## Written exercise
Write each line of the material exactly as given, from the top through the line that contains "from mathutils import", and omit all pictures.

## Data excerpt
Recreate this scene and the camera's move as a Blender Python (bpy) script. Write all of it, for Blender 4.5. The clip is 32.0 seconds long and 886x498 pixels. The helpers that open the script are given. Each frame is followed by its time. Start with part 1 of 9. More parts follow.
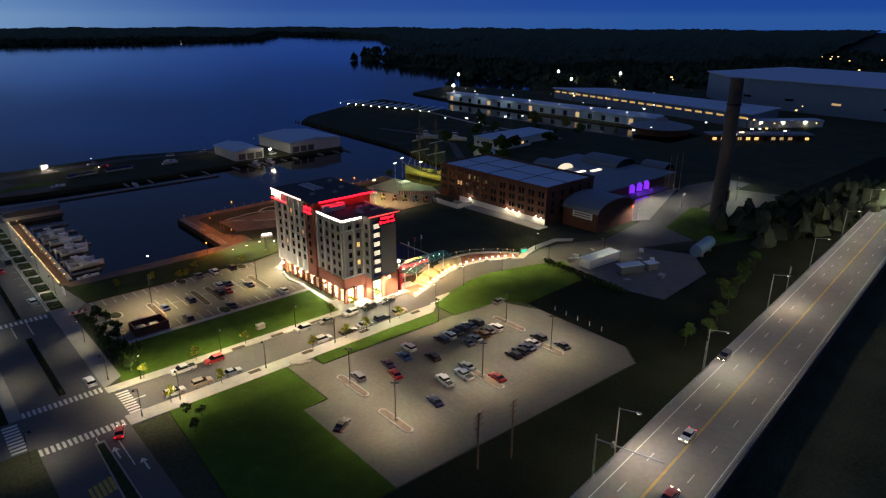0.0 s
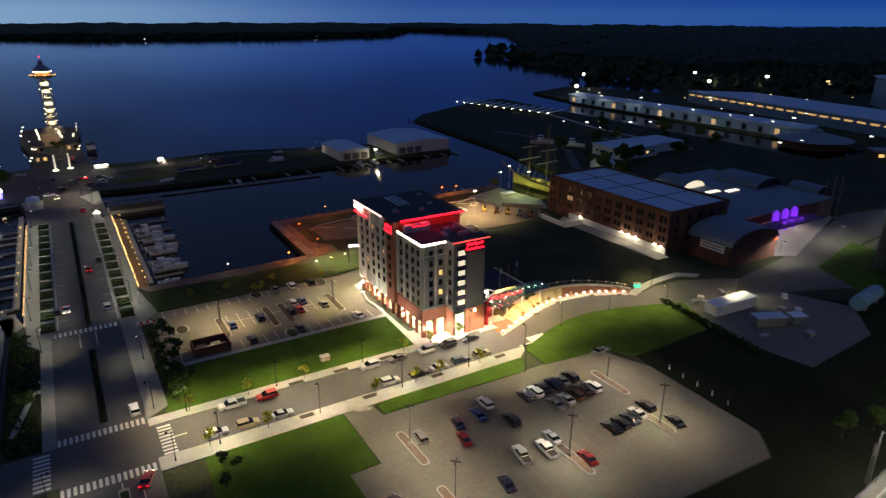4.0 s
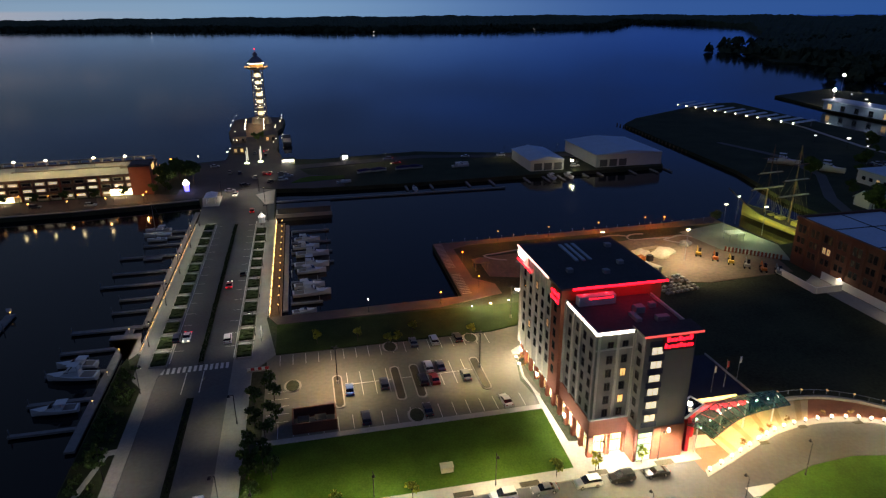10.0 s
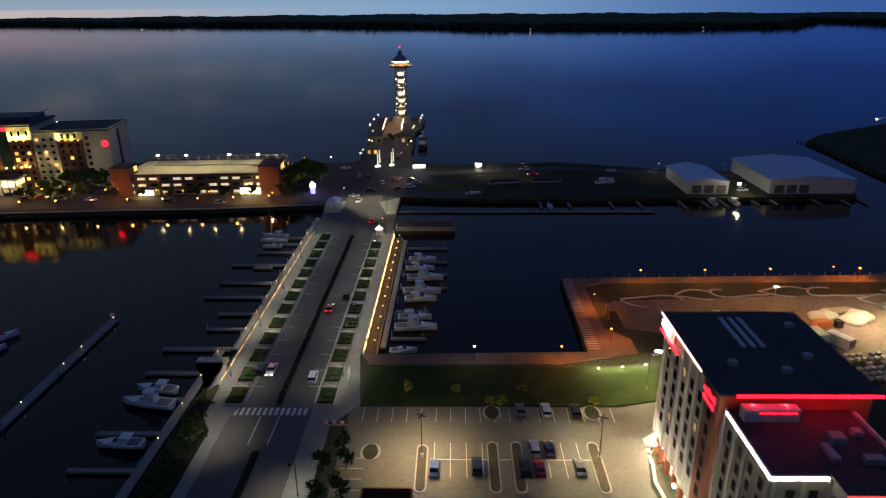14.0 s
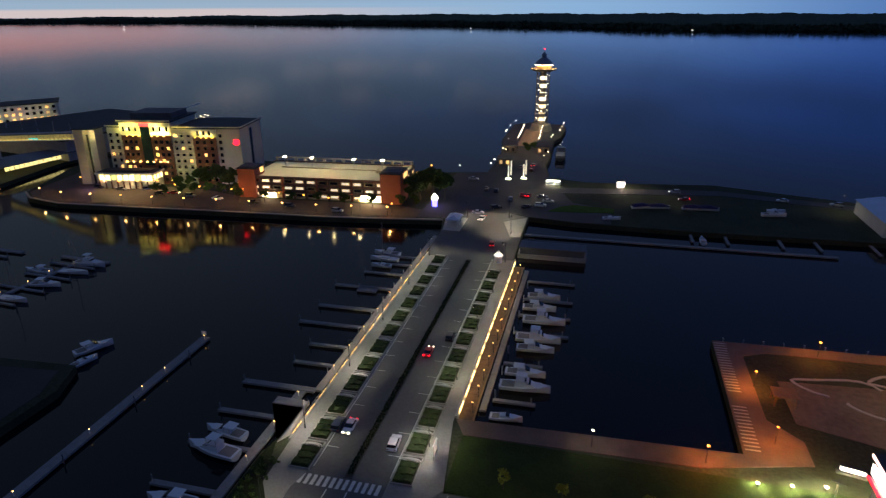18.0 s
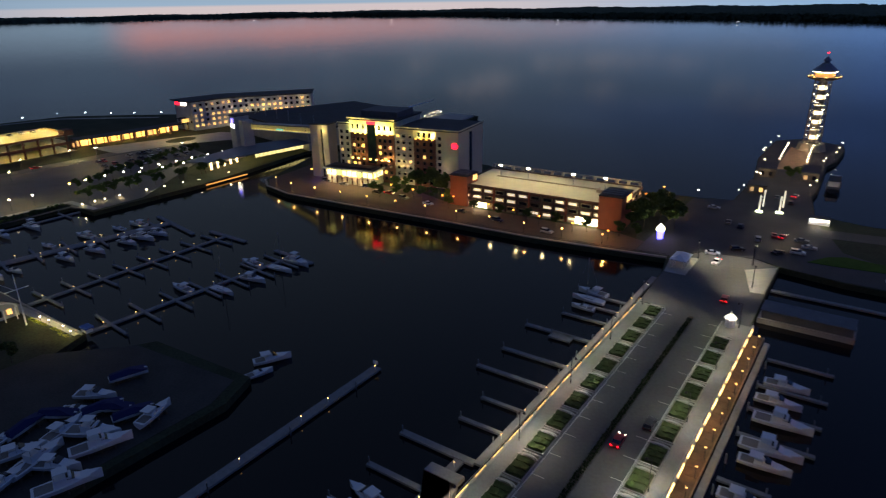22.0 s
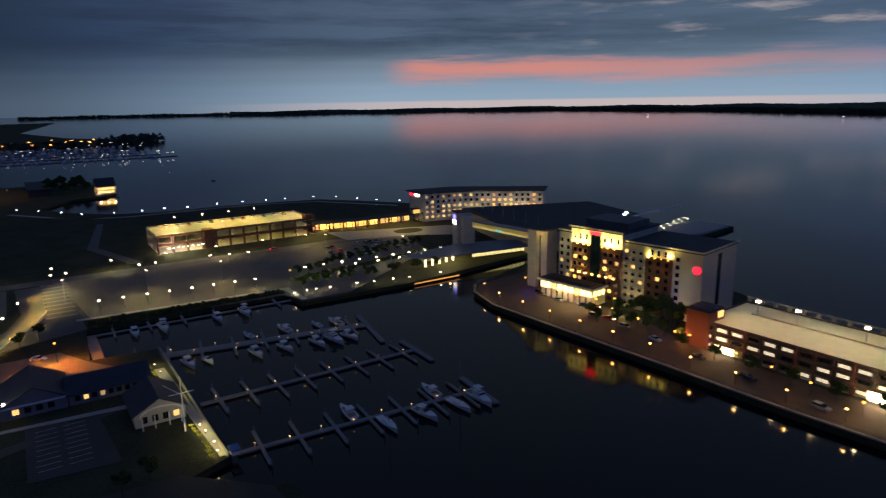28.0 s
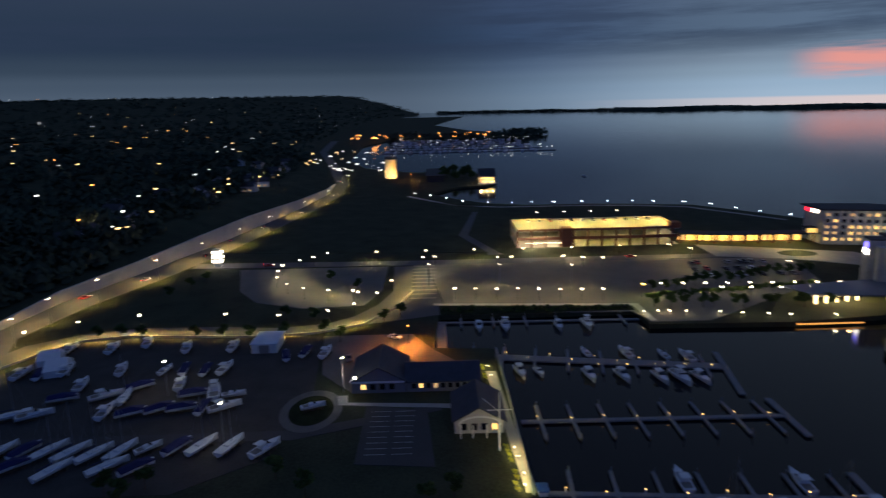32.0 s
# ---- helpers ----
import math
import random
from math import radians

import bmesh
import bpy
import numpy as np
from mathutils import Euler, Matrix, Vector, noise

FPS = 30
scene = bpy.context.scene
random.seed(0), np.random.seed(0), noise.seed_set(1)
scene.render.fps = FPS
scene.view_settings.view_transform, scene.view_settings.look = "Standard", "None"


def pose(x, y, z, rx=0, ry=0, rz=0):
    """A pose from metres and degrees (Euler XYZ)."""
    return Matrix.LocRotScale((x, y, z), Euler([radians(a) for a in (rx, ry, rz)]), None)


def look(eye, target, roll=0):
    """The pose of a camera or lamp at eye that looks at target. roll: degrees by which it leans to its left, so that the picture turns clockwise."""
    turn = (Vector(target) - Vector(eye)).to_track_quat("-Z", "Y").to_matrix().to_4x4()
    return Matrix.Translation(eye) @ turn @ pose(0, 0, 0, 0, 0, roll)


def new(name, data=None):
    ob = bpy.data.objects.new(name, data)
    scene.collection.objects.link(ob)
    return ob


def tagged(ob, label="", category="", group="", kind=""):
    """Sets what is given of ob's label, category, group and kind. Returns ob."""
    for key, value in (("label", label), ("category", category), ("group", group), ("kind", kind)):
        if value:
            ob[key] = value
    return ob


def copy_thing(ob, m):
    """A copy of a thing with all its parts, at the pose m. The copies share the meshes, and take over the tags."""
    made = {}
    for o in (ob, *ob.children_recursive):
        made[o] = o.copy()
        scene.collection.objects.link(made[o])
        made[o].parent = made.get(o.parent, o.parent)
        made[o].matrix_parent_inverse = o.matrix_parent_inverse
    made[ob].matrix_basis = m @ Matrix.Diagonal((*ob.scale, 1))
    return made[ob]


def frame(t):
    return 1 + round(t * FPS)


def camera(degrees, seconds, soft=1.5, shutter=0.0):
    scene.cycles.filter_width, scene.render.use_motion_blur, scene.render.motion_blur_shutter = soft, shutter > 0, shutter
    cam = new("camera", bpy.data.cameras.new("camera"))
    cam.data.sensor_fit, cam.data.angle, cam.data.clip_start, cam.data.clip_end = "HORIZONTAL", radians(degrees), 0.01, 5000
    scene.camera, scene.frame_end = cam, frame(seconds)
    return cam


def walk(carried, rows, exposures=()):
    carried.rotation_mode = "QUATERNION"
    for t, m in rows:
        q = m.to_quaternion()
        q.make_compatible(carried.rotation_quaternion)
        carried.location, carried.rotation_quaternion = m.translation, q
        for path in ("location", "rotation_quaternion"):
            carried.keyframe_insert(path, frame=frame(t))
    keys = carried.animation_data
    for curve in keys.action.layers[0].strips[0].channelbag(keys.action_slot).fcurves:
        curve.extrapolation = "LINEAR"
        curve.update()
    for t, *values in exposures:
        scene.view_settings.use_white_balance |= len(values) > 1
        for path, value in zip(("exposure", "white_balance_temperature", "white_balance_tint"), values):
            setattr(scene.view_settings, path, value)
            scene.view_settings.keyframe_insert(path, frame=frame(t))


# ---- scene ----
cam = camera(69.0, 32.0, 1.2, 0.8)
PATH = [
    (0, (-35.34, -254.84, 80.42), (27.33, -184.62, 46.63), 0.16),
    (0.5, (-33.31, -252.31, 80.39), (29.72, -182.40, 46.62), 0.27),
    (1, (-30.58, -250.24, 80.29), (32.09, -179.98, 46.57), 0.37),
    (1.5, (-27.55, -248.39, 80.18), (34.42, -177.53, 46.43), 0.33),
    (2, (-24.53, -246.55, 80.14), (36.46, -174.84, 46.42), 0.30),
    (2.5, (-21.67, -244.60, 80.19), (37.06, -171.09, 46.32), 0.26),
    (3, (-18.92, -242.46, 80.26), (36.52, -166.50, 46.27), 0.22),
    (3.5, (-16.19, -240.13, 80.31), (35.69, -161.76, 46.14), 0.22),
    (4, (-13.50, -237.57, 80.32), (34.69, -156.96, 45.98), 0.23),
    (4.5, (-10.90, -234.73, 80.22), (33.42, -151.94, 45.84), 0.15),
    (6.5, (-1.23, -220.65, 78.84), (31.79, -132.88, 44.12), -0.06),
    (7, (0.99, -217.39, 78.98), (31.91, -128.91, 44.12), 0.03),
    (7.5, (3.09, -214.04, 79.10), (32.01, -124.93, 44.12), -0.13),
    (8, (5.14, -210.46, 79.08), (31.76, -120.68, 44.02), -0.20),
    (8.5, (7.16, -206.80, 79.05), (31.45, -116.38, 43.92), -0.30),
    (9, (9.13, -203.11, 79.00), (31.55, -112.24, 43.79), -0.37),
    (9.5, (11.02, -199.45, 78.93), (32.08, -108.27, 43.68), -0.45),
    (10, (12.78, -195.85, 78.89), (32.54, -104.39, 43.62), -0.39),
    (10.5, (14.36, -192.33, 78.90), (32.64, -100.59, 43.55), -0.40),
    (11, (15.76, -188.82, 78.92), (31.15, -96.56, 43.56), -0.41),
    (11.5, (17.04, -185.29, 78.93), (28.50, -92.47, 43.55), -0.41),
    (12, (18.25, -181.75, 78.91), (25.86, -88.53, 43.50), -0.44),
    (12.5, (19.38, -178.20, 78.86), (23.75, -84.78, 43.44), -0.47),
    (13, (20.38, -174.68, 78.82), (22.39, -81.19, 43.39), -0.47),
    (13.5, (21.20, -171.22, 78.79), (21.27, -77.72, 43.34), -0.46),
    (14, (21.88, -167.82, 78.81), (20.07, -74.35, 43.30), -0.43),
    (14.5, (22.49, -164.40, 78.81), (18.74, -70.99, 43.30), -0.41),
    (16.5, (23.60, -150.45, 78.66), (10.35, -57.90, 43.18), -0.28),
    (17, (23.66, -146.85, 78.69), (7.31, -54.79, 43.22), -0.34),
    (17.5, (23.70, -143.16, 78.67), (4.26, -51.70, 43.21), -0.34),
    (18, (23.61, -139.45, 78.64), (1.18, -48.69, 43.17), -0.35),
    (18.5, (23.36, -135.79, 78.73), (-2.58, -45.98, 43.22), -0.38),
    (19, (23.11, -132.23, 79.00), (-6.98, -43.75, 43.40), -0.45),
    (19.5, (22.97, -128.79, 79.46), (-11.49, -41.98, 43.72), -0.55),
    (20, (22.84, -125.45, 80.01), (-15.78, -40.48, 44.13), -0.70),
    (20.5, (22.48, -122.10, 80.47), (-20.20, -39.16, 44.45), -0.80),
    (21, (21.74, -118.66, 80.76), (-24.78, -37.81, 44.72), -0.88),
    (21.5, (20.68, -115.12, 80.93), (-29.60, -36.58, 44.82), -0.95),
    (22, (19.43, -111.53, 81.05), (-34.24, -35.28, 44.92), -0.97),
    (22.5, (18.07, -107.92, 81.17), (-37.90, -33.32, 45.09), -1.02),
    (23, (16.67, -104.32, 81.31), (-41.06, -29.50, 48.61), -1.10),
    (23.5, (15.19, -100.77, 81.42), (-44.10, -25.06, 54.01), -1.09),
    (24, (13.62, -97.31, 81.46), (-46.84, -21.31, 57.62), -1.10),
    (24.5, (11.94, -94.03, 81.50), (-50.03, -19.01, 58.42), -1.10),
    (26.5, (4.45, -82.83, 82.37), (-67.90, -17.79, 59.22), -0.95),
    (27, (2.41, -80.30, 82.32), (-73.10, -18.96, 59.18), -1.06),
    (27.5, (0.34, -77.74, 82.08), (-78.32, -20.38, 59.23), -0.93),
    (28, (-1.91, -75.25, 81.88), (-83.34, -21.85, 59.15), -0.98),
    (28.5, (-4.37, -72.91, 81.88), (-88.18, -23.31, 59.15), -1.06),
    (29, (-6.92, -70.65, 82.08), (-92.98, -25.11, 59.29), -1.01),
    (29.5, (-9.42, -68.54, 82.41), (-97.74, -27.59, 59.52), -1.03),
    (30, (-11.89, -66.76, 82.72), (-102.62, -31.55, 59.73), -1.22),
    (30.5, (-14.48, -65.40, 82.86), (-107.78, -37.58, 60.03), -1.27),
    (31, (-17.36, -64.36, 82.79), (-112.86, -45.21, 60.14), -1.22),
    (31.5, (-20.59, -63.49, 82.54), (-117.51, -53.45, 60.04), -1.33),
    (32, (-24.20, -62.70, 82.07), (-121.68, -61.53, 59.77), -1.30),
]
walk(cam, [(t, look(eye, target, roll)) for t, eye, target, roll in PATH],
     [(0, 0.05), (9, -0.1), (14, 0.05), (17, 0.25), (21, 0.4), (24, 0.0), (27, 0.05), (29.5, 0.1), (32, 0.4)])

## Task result
Recreate this scene and the camera's move as a Blender Python (bpy) script. Write all of it, for Blender 4.5. The clip is 32.0 seconds long and 886x498 pixels. The helpers that open the script are given. Each frame is followed by its time. Start with part 1 of 9. More parts follow.
0.0 s
4.0 s
10.0 s
14.0 s
18.0 s
22.0 s
28.0 s
32.0 s
# ---- helpers ----
import math
import random
from math import radians

import bmesh
import bpy
import numpy as np
from mathutils import Euler, Matrix, Vector, noise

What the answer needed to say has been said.